Exercise details:
Only one stretch of the data below should be repeated: the lines from the line containing "return Matrix.LocRotScale((x, y, z), Euler([radians(a)" through the line containing "made[ob].matrix_basis = m", inclusive, exactly as they are.

Collected data:
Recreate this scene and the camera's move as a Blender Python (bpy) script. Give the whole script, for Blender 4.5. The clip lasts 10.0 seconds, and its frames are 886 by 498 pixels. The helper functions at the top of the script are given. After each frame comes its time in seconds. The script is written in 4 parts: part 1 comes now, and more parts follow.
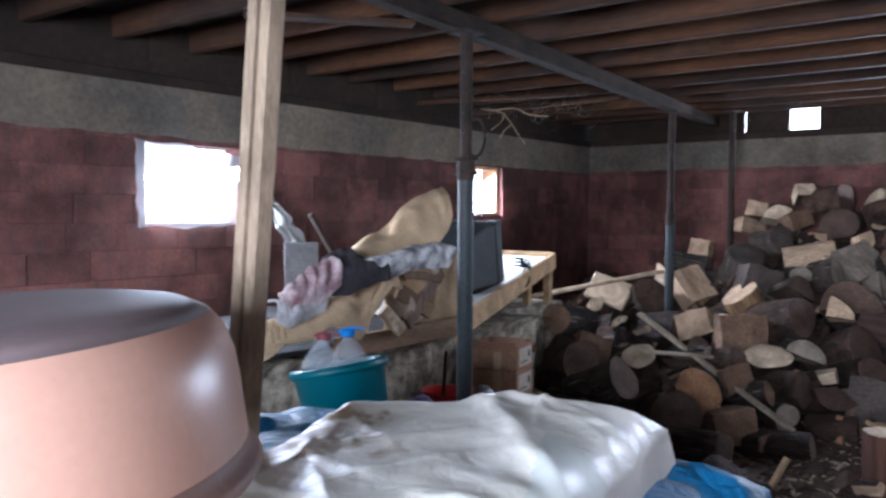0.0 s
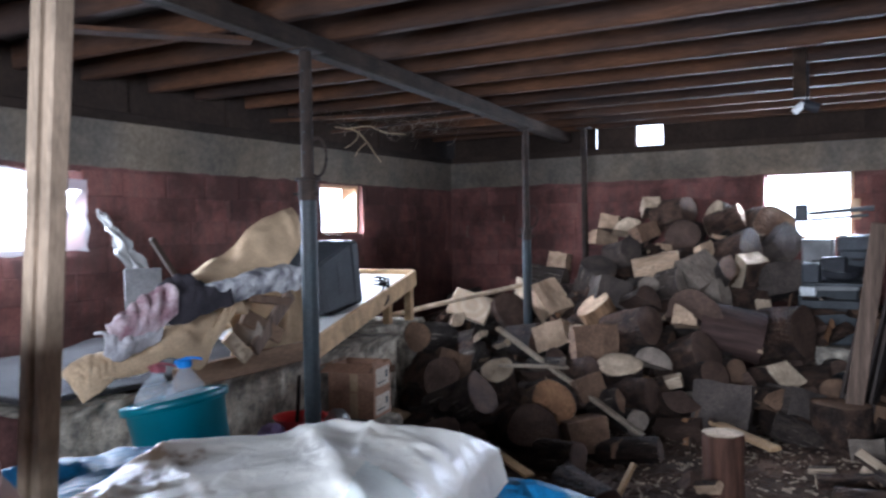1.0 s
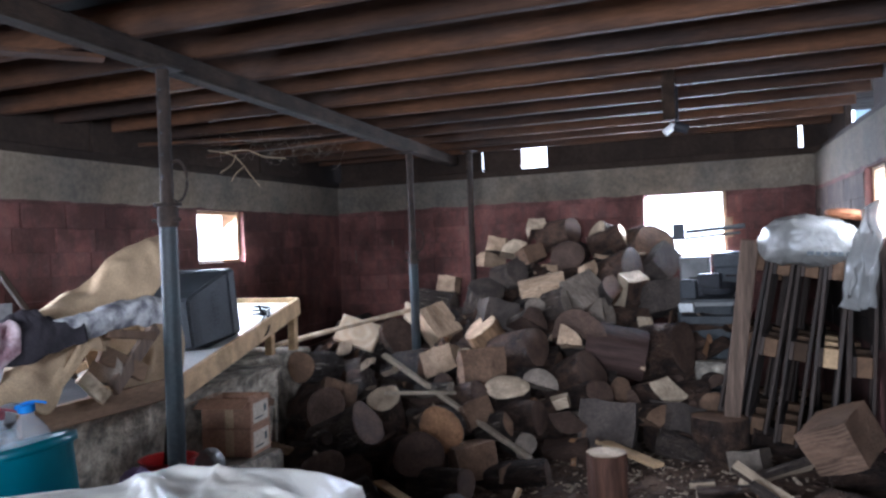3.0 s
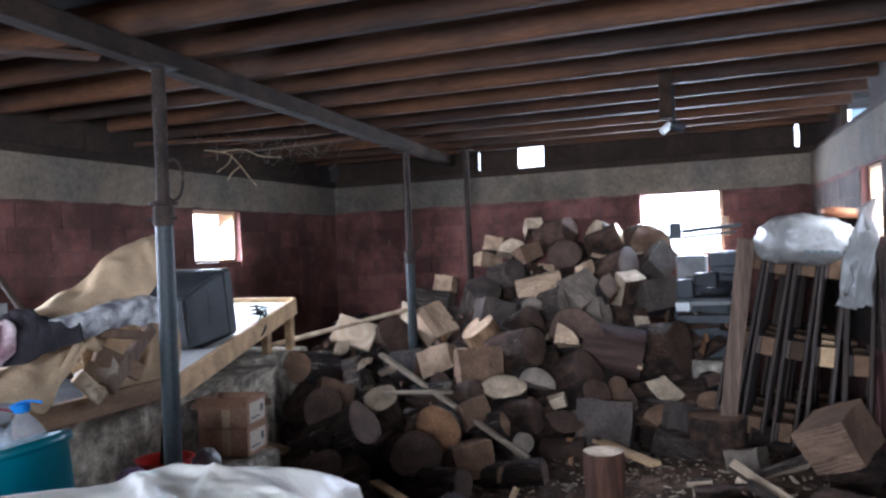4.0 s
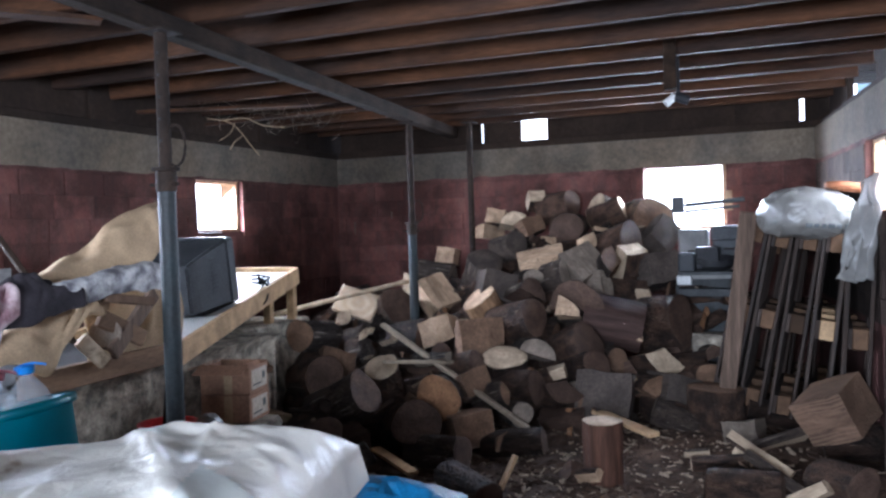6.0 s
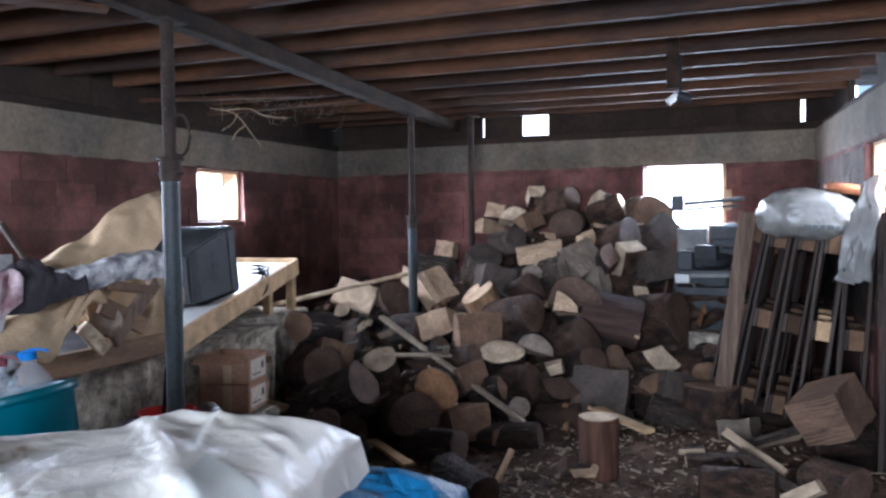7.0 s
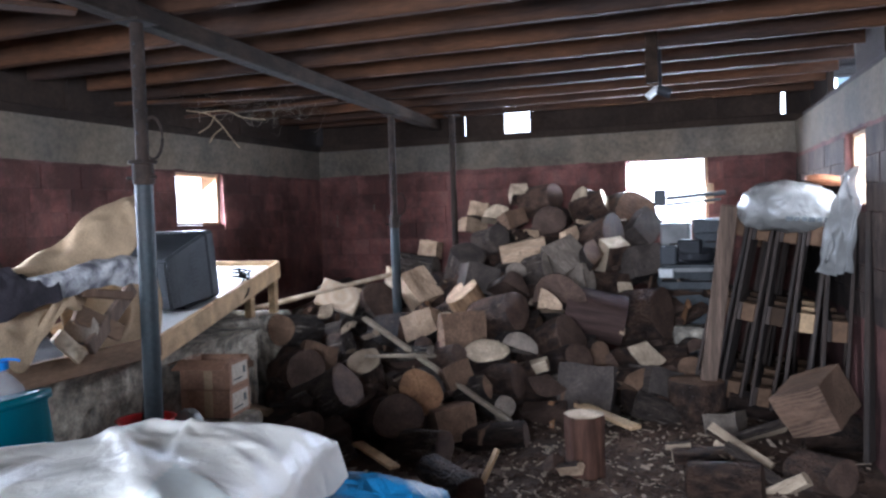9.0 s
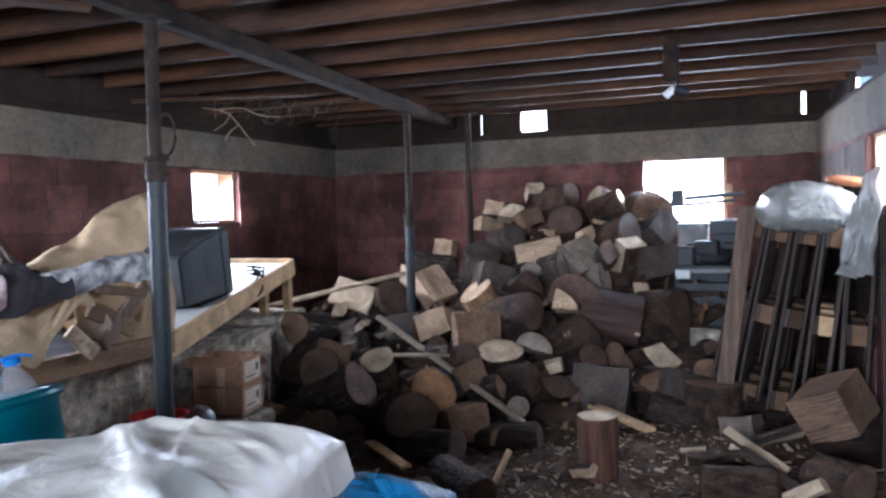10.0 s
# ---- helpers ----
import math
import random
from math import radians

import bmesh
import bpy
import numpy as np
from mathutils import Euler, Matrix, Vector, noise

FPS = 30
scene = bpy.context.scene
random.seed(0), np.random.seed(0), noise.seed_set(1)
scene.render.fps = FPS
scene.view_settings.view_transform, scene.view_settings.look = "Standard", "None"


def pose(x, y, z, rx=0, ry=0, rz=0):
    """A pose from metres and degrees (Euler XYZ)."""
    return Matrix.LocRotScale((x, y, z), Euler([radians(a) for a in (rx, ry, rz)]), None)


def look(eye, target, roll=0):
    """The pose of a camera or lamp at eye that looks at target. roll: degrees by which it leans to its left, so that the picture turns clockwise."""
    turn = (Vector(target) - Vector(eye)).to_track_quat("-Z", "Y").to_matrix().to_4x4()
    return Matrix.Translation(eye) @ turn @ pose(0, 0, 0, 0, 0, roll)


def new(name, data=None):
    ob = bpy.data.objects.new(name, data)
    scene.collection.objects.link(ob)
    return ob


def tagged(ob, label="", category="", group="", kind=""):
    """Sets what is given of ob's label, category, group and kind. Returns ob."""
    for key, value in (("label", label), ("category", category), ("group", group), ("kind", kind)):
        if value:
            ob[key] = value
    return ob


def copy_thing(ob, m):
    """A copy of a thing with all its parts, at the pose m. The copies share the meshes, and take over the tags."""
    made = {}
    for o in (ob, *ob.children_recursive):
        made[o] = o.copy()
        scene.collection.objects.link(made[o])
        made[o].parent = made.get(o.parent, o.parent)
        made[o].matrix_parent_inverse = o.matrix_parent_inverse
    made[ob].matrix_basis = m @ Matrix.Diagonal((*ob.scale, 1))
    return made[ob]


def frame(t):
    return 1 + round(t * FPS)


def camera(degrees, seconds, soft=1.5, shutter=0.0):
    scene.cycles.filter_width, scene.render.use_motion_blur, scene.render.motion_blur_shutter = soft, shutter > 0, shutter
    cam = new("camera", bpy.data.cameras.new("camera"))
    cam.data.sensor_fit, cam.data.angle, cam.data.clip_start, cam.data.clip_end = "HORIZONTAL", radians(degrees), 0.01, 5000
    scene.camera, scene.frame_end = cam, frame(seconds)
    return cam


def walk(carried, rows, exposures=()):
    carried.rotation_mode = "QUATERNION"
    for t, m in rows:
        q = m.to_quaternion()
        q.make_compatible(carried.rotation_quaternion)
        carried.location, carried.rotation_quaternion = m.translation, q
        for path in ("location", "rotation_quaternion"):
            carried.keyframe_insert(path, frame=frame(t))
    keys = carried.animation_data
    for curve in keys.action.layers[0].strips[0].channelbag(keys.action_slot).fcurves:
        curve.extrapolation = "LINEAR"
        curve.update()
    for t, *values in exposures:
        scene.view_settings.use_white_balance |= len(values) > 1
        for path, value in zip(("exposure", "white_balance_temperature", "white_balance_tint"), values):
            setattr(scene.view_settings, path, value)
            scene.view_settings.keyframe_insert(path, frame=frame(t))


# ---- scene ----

Right answer:
    return Matrix.LocRotScale((x, y, z), Euler([radians(a) for a in (rx, ry, rz)]), None)


def look(eye, target, roll=0):
    """The pose of a camera or lamp at eye that looks at target. roll: degrees by which it leans to its left, so that the picture turns clockwise."""
    turn = (Vector(target) - Vector(eye)).to_track_quat("-Z", "Y").to_matrix().to_4x4()
    return Matrix.Translation(eye) @ turn @ pose(0, 0, 0, 0, 0, roll)


def new(name, data=None):
    ob = bpy.data.objects.new(name, data)
    scene.collection.objects.link(ob)
    return ob


def tagged(ob, label="", category="", group="", kind=""):
    """Sets what is given of ob's label, category, group and kind. Returns ob."""
    for key, value in (("label", label), ("category", category), ("group", group), ("kind", kind)):
        if value:
            ob[key] = value
    return ob


def copy_thing(ob, m):
    """A copy of a thing with all its parts, at the pose m. The copies share the meshes, and take over the tags."""
    made = {}
    for o in (ob, *ob.children_recursive):
        made[o] = o.copy()
        scene.collection.objects.link(made[o])
        made[o].parent = made.get(o.parent, o.parent)
        made[o].matrix_parent_inverse = o.matrix_parent_inverse
    made[ob].matrix_basis = m @ Matrix.Diagonal((*ob.scale, 1))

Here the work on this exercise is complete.